Reportagem publicada no ano passado pela Folha de S.Paulo mostrou que somente um oficial de alta patente foi condenado pelo STM nos últimos dez anos. Trata-se de um contra-almirante condenado por lesão corporal culposa em 2015. Sua pena foi de apenas dois meses de detenção. Esse mesmo STM, condenou três civis a dois anos de prisão por picharem o muro de um quartel em 2021, enquanto arquivou pelo menos vinte investigações contra militares.

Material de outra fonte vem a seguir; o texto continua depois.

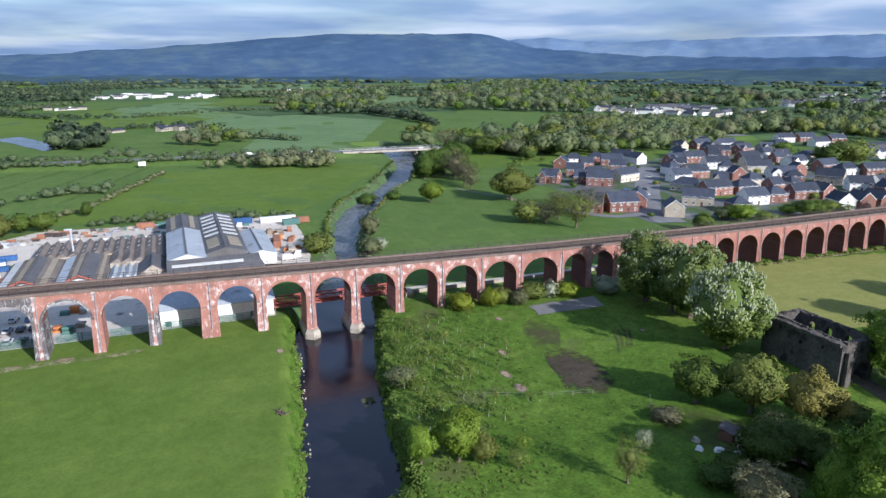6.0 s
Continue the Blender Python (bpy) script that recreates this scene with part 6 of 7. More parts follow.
house("estate_row", -101.0, 36.5, 2, "dark brick building with white windows behind the arches", wall="brown_brick", roof="slate", w=11.0, d=6.0, eaves=5.6)

# ---- the works behind the viaduct ----


def shed(x0, x1, y0, y1, eaves, ridge, wall, roof, label, bands=(), strips=(), ridge_along="y", front=None):
    """A long gabled shed with the ridge along y. bands: (y from, y to, material) on both slopes; strips: rooflights (slope, u0, u1, y0, y1)."""
    top = thing("factory_shed", None, [], label, "factory", "works sheds")
    xm = (x0 + x1) / 2
    g = GROUND - 0.6
    s = Shape()
    s.hull([(x0, y0, g), (x1, y0, g), (x1, y1, g), (x0, y1, g)], [(x0, y0, eaves), (x1, y0, eaves), (x1, y1, eaves), (x0, y1, eaves)], top=False, bottom=False)
    s.face((x0, y0, eaves), (x1, y0, eaves), (xm, y0, ridge))
    s.face((x1, y1, eaves), (x0, y1, eaves), (xm, y1, ridge))
    part("wall", s, M[wall], top)
    cuts = bands or ((y0, y1, roof),)
    for ya, yb, m in cuts:
        for side in (0, 1):
            s = Shape()
            xe = x0 - 0.3 if side == 0 else x1 + 0.3
            n = max(2, int((yb - ya) / 1.1))
            for t in (0.16, 0.0):
                for k in range(n):  # shallow corrugation across the slope
                    p, q = ya + (yb - ya) * k / n, ya + (yb - ya) * (k + 1) / n
                    z = t + (0.05 if k % 2 else 0.0)
                    f = [(xe, p, eaves - 0.1 + z), (xm, p, ridge + z), (xm, q, ridge + z), (xe, q, eaves - 0.1 + z)]
                    s.face(*(f[::-1] if side == 0 else f))
            s.face((xe, ya, eaves - 0.1), (xe, yb, eaves - 0.1), (xe, yb, eaves + 0.1), (xe, ya, eaves + 0.1))
            s.face((xe, ya, eaves - 0.15), (xm, ya, ridge - 0.05), (xm, ya, ridge + 0.2), (xe, ya, eaves + 0.1))
            part("roof_slope", s, M[m], top)
    for side, u0, u1, ya, yb, m in strips:
        s = Shape()
        xe = x0 if side == 0 else x1
        pts = []
        for u in (u0, u1):
            pts.append((xe + (xm - xe) * u, eaves + (ridge - eaves) * u + 0.26))
        s.hull([(pts[0][0], ya, pts[0][1] - 0.05), (pts[1][0], ya, pts[1][1] - 0.05), (pts[1][0], yb, pts[1][1] - 0.05), (pts[0][0], yb, pts[0][1] - 0.05)], [(pts[0][0], ya, pts[0][1] + 0.05), (pts[1][0], ya, pts[1][1] + 0.05), (pts[1][0], yb, pts[1][1] + 0.05), (pts[0][0], yb, pts[0][1] + 0.05)])
        part("rooflight", s, M[m], top)
    s = Shape()
    s.box(xm - 0.25, xm + 0.25, y0 - 0.1, y1 + 0.1, ridge + 0.14, ridge + 0.3)
    part("ridge_cap", s, M["metal_dark"], top)
    return top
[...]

“Não há dúvida que houve tortura”

Para o historiador Carlos Fico, os áudios comprovam, mais uma vez, as conclusões do relatório da Comissão Nacional da Verdade (CNV), publicado em 2014. “Não há dúvida que houve tortura, isso é óbvio. É até um pouco reiterativo, repetitivo dizer que houve tortura. Houve. Ponto final”, disse o professor da UFRJ.

A Comissão foi enfática ao afirmar que, durante os anos de ditadura militar, o Estado brasileiro praticou, “de forma massiva e sistemática”, prisões ilegais, torturas, espancamentos, assassinatos, estupros e o desaparecimento de milhares de pessoas.
No relatório são descritos os tipos de tortura e métodos usados pelos militares para obter informações de presos políticos, tais como o pau-de-arara, afogamento, unhas e mamilos arrancados, corpo queimado com vela, cigarro ou maçarico, simulação de execução, estupro.

E mais: 377 pessoas foram listadas como diretamente responsáveis por esses crimes. Apesar disso, passados mais de sete anos desde a conclusão dos trabalhos da CNV, praticamente nenhuma de suas recomendações saiu do papel.